Harrison, who was among the company’s top executives to plead the Fifth repeatedly during a congressional hearing last month, “left the company as scheduled” last Friday, Solyndra reported in a bankruptcy court document filed late Tuesday and obtained by FoxNews.com. But the document didn’t offer more details on his departure and a Solyndra spokesman could not be reached for comment.
The company is seeking to replace him with R. Todd Neilson, who would serve as Solyndra’s chief restructuring officer. Neilson has previously served as bankruptcy trustee for former boxing star Mike Tyson and Death Row Records, which once employed Tupac Shakur, Dr. Dre and Snoop Dog, according to the filing.
The departure comes just one week after the Energy Department confirmed that the director of its controversial loan program resigned. Energy Secretary Steven Chu said that Jonathan Silver told him in July that he planned to return to the private sector soon after the program ended Sept. 30.
Harrison joined Solyndra in July 2010, a year after the company was the first to receive a loan from the Energy Department under President Obama’s stimulus-law program encouraging green energy.
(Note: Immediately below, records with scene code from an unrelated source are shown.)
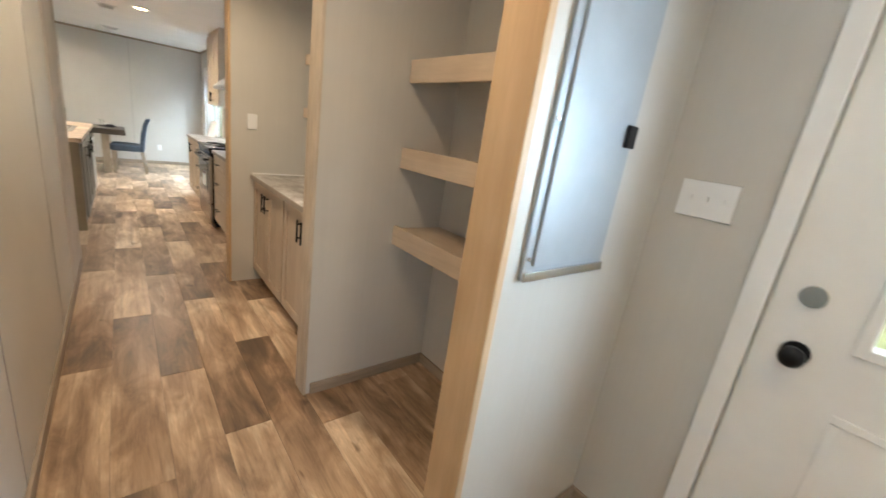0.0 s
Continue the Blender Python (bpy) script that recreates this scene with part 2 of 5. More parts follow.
STEEL = metal_mat("brushed_steel", (0.72, 0.71, 0.70), 0.30, "y")
SINKST = metal_mat("sink_steel", (0.76, 0.71, 0.64), 0.16, "x")
CHROME = metal_mat("chrome", (0.75, 0.75, 0.76), 0.09)
STOVE_STEEL = metal_mat("stove_steel", (0.50, 0.48, 0.46), 0.26, "y")
NICKEL = metal_mat("nickel", (0.58, 0.55, 0.50), 0.22)
SOFA = cloth("sofa_weave", (0.395, 0.407, 0.43), 190, 0.14, 0.6, 0.15)
SOFA_P = cloth("sofa_piping", (0.45, 0.455, 0.47), 520)
EDGE = plain("worktop_edge", (0.33, 0.285, 0.24), 0.45, vary=0.15, scale=14)
SLATE = cloth("slate_blue_weave", (0.075, 0.10, 0.14), 600, 0.12)
LEATHER = plain("brown_leather", (0.13, 0.034, 0.018), 0.42, vary=0.18, scale=9, grain=260, relief=0.3)
PALEWOOD = streaked("pale_leg_wood", (0.36, 0.30, 0.235), (0.50, 0.43, 0.35), "z", 0.5)
DARKTOP = streaked("dark_table_wood", (0.045, 0.038, 0.033), (0.085, 0.073, 0.063), "x", 0.42)
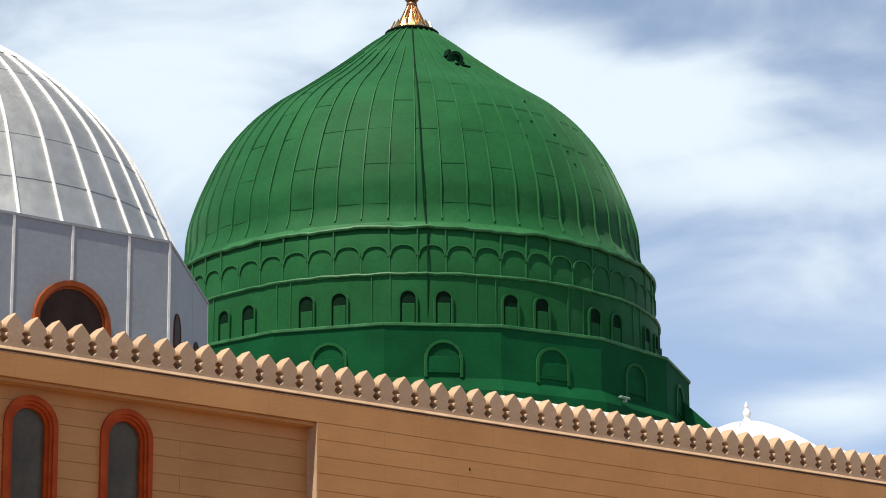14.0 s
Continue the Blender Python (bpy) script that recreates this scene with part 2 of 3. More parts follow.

At the time, Harrison said in a press release, “I am extremely excited about joining Solyndra. Solyndra’s rooftop photovoltaic system is highly differentiated, and the market opportunity for the company is tremendous. I look forward to leading Solyndra to the be the pre-eminent solar system provider for commercial and industrial rooftops.”
But the company filed for Chapter 11 bankruptcy protection last month and laid off its 1,100 employees. Then the FBI raided the company’s California headquarters. Republican lawmakers as well as the inspectors general for the Treasury and Energy departments are investigating Solyndra.
The company’s implosion and revelations that the administration hurried Office of Management and Budget officials to finish their review of the loan in time for the September 2009 groundbreaking has become an embarrassment for Obama as he tries to sell his new job-creation program. Obama once touted the company as a model for green energy success when he toured the facility.
Harrison and Solydnra’s chief financial officer, Bill Stover, pleaded the Fifth Amendment more than a dozen times in a congressional hearing last month.
Harrison and Stover told the House and Energy and Commerce Committee they were going to invoke their Fifth Amendment right to decline to testify to avoid self-incrimination.